Although the Company intends to diligently explore and pursue any number of strategic alternatives, we cannot assure you that it will be able to do so on terms acceptable to the Company or to the lenders under the Senior Debt Facility, if at all. In addition, in either the case of a transfer of the assets of the Operating Subsidiaries to the lenders under the Senior Debt Facility or a sale of one or both of our plants, as discussed above, we cannot assure you as to what value, if any, may be derived for shareholders of the Company from such transfer or sale.

  

As of December 31, 2012, the Operating Subsidiaries had $170.5 million of principal indebtedness outstanding under the Senior Debt Facility. The entire amount outstanding under the Senior Debt Facility has been classified as a current liability in the December 31, 2012 consolidated balance sheet.

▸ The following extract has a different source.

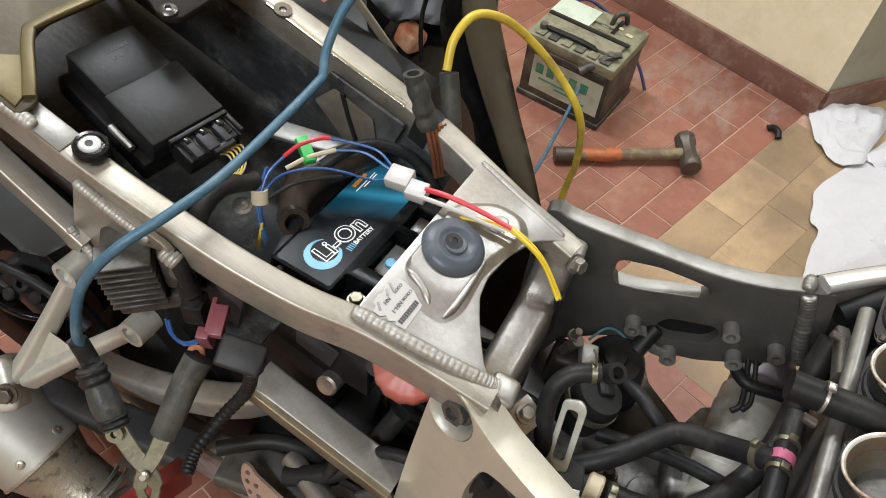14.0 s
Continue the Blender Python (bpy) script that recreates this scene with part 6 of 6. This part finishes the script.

If the Company is unable to reach an agreement with the lenders under the Senior Debt Facility, and if the lenders successfully exercise their remedies under the Senior Debt Facility, the Company may be unable to continue as a going concern, and could be forced to seek relief from creditors through a filing under the U.S. Bankruptcy Code.

 

The accompanying consolidated financial statements have been prepared assuming that the Company will continue as a going concern; however, the default of our Operating Subsidiaries under the Senior Debt Facility, the cessation of operations at the Fairmont ethanol facility, our limited liquidity and the continued narrow crush spread all raise substantial doubt about the Company’s ability to do so. The accompanying consolidated financial statements do not include any adjustments to reflect the possible future effects on the recoverability and classification of assets or the amounts and classifications of liabilities that may result should the Company be unable to continue as a going concern.